For each line in the data below that holds "objects", return a copy.

Data in this exercise ▸
## START

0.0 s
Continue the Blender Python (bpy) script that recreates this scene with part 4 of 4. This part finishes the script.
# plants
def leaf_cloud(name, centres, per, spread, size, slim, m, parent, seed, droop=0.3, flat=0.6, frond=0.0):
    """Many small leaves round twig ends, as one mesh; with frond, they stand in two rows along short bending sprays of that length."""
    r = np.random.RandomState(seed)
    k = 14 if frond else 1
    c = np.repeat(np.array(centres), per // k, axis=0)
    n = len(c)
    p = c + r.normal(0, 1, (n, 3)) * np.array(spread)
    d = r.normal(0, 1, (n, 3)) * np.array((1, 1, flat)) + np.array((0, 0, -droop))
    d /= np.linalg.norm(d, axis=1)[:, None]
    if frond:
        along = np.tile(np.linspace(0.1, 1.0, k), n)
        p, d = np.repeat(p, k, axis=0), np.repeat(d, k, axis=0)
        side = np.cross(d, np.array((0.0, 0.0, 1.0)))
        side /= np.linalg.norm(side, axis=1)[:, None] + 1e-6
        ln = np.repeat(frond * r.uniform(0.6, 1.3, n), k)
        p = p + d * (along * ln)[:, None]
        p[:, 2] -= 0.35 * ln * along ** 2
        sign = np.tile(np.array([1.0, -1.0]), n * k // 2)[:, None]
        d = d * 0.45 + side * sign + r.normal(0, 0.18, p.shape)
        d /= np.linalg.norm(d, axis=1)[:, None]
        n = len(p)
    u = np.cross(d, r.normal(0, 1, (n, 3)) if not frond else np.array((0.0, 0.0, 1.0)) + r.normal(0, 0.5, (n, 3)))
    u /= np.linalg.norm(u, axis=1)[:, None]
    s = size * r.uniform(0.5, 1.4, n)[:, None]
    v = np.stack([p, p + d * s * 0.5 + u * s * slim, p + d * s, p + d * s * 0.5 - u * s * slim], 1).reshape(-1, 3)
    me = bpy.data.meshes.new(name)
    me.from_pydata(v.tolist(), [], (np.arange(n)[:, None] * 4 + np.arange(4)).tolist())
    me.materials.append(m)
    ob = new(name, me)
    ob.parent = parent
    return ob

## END
## START

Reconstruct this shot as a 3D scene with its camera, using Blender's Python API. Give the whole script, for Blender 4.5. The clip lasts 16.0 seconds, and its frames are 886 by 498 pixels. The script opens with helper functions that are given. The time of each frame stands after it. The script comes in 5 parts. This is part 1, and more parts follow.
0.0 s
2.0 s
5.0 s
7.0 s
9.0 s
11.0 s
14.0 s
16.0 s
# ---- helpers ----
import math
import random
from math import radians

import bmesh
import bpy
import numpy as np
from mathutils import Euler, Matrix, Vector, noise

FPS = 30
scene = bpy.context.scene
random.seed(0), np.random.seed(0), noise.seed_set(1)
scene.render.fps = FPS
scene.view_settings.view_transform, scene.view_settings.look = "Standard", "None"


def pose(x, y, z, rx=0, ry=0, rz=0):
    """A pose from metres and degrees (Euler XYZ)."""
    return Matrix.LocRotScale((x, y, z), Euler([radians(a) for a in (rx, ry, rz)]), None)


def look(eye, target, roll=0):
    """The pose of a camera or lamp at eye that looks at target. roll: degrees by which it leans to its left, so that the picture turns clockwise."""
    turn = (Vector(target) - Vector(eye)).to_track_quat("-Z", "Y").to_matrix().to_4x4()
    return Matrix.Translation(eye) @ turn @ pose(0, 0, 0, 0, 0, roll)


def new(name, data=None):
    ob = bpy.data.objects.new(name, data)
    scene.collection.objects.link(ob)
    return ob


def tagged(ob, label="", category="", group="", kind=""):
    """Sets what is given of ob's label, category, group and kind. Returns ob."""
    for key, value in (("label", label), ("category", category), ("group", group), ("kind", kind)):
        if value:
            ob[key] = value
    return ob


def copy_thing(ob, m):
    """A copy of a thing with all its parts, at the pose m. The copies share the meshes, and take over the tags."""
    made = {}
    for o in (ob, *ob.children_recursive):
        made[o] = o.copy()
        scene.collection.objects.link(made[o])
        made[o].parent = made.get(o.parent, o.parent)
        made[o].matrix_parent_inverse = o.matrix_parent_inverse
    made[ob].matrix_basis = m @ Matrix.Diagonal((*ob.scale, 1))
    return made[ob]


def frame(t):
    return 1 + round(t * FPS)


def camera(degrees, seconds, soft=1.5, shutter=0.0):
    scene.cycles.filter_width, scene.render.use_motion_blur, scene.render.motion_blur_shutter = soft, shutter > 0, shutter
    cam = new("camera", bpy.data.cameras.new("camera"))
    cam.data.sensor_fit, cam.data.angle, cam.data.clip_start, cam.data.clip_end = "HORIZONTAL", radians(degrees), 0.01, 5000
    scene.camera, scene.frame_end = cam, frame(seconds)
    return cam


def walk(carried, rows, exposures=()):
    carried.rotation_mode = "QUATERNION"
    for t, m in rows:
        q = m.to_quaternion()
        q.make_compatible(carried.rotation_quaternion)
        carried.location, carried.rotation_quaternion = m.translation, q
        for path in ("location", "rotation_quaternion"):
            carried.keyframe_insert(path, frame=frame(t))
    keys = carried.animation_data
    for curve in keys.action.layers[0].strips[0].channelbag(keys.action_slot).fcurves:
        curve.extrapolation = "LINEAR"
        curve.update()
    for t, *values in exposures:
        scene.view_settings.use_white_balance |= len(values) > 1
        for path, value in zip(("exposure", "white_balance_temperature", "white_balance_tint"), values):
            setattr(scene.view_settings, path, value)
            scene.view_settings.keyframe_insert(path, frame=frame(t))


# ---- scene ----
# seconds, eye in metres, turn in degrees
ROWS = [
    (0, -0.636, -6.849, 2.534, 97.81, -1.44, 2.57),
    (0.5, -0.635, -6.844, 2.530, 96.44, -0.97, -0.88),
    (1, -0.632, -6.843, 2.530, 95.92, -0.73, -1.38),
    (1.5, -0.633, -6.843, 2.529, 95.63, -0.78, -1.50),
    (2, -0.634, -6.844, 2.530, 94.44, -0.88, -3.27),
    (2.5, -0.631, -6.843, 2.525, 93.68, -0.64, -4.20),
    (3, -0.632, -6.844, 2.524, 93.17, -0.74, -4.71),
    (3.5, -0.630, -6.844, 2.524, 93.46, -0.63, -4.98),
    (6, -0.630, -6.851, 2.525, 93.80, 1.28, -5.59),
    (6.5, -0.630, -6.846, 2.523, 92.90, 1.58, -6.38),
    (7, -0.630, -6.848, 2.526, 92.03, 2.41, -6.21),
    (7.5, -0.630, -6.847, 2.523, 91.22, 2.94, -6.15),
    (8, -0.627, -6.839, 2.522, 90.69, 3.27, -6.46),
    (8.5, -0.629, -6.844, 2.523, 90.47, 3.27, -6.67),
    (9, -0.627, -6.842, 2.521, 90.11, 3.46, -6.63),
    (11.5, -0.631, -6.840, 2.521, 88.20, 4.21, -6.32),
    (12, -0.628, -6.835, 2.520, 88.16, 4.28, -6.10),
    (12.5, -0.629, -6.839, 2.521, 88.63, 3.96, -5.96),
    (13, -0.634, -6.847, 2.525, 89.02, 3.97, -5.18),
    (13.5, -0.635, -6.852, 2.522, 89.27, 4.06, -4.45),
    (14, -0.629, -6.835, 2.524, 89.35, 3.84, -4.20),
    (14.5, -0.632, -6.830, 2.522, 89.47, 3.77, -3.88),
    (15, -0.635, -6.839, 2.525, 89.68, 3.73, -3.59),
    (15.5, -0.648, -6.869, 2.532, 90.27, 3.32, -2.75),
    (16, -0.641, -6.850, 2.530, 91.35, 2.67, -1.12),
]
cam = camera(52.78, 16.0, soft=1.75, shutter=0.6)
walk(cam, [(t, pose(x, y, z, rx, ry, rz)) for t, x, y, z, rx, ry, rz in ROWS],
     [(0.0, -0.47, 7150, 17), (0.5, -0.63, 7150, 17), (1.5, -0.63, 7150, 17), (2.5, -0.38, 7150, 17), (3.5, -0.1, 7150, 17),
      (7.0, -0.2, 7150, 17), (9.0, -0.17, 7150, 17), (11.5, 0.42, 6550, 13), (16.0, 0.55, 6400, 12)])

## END

Worked answer ▸
    ob = bpy.data.objects.new(name, data)
    scene.collection.objects.link(ob)
        scene.collection.objects.link(made[o])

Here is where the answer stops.